_TASK OBJECTIVE_:
Present each line of the entries below that holds the word "follow".

_DATA PROVIDED_:

________________________________________

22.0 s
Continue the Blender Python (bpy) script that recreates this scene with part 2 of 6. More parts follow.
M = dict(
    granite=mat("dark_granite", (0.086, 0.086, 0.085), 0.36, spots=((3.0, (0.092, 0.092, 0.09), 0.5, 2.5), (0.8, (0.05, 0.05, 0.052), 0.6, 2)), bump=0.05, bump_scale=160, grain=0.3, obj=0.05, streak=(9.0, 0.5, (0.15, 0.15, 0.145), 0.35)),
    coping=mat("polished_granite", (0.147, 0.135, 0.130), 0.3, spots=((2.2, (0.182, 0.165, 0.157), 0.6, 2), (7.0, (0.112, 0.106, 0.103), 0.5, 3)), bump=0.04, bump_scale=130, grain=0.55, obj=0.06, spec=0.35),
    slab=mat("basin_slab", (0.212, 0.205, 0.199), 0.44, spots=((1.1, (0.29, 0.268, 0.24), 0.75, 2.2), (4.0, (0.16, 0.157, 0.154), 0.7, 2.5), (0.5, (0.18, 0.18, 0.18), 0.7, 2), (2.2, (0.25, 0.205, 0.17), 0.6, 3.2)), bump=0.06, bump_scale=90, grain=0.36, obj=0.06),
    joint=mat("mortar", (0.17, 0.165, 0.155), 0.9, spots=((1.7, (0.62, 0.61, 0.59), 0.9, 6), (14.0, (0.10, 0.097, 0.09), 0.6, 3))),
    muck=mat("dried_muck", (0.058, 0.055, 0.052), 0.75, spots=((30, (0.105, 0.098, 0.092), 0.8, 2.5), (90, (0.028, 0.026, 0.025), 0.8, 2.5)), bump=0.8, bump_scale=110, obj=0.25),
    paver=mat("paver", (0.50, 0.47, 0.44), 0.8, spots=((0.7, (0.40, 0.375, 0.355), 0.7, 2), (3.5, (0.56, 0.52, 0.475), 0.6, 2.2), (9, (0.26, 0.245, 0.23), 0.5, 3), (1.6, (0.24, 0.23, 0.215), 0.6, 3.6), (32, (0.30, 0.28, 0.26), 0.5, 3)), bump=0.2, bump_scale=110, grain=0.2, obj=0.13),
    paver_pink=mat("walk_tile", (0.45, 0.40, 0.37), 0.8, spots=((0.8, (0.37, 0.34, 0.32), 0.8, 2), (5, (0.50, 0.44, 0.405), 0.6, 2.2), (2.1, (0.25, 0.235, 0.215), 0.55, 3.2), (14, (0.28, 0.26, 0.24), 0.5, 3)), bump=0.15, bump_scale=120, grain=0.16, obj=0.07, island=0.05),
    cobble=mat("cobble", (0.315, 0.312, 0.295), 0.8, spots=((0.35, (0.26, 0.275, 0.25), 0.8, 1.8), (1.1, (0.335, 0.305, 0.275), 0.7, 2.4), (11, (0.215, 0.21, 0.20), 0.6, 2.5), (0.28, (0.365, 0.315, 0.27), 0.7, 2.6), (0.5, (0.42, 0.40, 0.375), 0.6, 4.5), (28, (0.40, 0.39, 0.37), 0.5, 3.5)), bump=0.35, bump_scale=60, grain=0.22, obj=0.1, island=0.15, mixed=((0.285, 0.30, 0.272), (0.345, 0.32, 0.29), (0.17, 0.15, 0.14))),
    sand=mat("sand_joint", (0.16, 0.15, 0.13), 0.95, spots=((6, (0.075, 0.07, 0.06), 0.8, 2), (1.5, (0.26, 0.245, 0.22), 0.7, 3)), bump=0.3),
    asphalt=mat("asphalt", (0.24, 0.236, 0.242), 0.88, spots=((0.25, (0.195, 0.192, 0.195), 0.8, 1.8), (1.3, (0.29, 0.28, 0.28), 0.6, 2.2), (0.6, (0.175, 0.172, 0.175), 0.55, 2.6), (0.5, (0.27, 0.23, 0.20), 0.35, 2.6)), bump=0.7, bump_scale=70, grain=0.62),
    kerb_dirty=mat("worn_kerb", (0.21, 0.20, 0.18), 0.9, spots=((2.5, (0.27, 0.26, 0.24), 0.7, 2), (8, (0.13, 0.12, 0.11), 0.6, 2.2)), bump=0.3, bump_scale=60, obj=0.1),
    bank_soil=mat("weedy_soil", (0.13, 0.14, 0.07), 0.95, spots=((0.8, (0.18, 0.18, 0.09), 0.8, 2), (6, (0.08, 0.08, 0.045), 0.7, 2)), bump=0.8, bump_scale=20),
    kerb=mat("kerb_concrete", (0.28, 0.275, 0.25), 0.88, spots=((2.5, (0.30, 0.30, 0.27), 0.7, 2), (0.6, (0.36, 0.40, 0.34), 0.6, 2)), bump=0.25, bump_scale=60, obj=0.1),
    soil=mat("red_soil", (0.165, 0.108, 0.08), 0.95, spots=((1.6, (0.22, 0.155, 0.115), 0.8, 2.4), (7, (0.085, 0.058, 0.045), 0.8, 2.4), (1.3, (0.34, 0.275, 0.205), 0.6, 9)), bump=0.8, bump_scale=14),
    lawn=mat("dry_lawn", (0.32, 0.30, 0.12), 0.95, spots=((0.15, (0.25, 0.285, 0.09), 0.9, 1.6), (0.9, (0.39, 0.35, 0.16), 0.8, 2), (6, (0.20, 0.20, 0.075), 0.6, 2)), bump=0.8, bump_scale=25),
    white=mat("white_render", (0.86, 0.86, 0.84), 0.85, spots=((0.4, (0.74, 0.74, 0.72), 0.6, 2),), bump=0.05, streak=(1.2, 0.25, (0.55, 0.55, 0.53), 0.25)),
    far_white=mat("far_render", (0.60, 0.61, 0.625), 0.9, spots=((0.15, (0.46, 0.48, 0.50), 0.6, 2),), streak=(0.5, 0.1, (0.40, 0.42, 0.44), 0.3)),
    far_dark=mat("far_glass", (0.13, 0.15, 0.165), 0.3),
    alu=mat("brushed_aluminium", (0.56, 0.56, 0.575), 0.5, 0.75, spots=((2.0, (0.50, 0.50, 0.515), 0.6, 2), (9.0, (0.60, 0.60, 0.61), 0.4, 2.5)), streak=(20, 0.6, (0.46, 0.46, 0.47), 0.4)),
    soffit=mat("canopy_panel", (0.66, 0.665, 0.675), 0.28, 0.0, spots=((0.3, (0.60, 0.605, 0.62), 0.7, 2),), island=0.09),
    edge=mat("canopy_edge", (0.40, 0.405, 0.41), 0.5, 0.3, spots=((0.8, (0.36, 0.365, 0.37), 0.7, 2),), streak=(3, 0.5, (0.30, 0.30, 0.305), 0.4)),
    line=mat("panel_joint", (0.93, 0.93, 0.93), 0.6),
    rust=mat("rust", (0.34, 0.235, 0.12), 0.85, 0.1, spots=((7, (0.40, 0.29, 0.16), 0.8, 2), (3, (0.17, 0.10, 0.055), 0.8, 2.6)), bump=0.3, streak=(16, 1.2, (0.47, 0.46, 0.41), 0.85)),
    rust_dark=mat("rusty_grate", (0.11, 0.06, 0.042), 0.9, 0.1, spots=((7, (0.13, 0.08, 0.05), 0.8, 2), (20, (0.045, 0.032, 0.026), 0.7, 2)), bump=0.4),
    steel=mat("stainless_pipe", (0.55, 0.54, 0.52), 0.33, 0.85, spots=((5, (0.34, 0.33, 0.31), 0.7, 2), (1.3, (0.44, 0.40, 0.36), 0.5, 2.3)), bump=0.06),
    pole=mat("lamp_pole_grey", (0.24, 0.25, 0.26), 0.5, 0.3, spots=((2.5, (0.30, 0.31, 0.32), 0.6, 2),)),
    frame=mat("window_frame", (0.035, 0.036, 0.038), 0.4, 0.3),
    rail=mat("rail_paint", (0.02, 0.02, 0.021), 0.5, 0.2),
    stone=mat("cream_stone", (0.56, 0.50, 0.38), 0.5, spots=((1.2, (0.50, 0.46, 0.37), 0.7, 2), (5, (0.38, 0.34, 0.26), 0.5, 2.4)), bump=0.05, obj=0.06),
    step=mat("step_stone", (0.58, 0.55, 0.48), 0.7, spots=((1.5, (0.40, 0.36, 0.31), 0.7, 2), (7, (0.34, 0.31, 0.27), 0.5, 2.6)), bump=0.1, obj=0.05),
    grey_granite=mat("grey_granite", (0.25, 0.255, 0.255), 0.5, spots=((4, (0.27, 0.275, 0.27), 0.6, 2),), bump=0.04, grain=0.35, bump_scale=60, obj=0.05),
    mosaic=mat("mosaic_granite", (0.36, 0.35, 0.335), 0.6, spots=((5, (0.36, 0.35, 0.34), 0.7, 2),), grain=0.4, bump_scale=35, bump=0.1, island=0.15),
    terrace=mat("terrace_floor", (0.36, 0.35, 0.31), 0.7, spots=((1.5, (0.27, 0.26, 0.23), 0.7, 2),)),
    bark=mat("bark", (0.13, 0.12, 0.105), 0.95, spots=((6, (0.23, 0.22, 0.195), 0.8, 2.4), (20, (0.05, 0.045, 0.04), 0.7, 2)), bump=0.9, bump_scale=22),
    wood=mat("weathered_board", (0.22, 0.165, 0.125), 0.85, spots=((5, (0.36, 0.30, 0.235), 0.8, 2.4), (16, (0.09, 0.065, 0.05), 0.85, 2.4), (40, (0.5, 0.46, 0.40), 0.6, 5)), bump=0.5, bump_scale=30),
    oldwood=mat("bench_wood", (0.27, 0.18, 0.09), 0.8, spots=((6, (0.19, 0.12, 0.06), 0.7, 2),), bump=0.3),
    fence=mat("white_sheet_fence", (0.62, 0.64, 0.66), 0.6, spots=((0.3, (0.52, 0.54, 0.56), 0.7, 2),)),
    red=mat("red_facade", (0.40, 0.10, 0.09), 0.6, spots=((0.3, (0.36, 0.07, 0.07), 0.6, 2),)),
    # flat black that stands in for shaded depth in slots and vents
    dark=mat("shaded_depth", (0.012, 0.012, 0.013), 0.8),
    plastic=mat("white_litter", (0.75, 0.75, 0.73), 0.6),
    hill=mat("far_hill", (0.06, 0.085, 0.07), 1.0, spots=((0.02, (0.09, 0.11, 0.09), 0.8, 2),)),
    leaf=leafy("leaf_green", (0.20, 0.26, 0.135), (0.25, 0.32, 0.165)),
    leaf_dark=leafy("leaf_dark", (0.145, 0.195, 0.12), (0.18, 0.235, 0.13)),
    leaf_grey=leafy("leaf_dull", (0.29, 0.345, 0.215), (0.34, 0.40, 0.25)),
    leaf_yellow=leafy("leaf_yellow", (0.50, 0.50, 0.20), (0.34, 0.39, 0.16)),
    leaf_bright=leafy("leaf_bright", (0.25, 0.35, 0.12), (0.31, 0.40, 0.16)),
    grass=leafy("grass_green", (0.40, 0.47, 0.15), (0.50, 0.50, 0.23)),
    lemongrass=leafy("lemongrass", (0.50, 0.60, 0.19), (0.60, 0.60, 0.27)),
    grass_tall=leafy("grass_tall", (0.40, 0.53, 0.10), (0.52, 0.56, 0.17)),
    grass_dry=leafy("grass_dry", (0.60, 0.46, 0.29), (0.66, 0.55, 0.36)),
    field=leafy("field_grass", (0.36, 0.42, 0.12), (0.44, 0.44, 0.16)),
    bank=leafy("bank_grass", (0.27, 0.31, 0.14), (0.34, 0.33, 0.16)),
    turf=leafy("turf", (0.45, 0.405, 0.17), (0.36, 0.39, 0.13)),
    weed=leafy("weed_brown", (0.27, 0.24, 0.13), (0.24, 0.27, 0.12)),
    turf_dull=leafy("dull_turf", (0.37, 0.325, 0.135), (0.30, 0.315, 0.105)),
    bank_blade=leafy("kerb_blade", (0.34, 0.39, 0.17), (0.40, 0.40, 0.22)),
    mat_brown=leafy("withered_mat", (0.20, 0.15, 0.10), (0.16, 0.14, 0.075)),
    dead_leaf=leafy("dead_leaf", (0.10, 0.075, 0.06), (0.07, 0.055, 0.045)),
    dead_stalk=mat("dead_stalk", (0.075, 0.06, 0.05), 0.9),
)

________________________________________

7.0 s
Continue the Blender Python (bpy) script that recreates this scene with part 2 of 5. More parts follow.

________________________________________

_ANSWER_:
Continue the Blender Python (bpy) script that recreates this scene with part 2 of 6. More parts follow.
Continue the Blender Python (bpy) script that recreates this scene with part 2 of 5. More parts follow.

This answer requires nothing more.